Hi,This is my 1st post on this forum. I have a 11 yo yellow lab names Chester. We just recently lost our 14 yo Dal,and We are planning on adding 2 new lab puppies to our family in the spring and now looking for a breeder who breeds white labs unless I can find them at a rescue shelter. My question is wanting to get a pool for them. I'm wanting to get something bigger than a childs blue plastic pool that we have now for Chester.
Does anyone have any suggestions? Thanks so much!
I am so sorry for your recent loss.
"White" Labs are really a very light yellow. I'm guessing that you want 2 puppies because you think Chester is too old to play with a new pup. Why not try one pup first and see how it goes with him. Our first Lab, Heidi was 10YO when we lost her canine lifetime pal. We got a yellow Lab from a shelter and Heidi was thrilled and acted like a puppy herself.
The plastic kids pool is best because dog claws don't make holes in them. I don't know how big they come, but why not try a smaller one first and see how puppy reacts. (My dogs think they are big drinking bowls.)
Sorry for your loose and welcome.
I have a bestway above pool for Ernie as he has HD. He loves it.
Pic is only one I can get from work. He has a wet suit so he can swim 9 months of the year.
Hi, your babies are gorgeouos.!....The reason for getting 2 puppies at one time is because when Chester passes away (not wishing that anytime soon) The puppies won't be alone and will have each other. I thought also getting puppies from same litter would make them bond so much better. Thanks for you suggestions.....

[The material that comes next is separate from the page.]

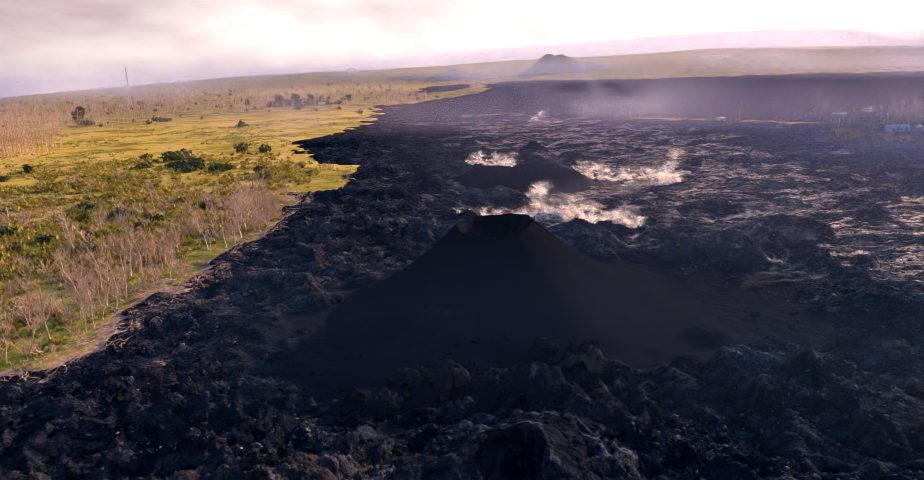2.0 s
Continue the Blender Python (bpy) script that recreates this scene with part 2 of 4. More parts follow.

I would be hesitant about getting two puppies at the same time. There is a tendency for them to bond with each other very strongly and not bond as well to their people. This can be overcome, but it may take quite a lot of work.
Just one more question, what size is it, depth/diameter?
Consider at the least getting the pups about three months apart so that you can bond with the first and complete at least his basic training. As RLD said it's better to bond with one first otherwise you could have training problems.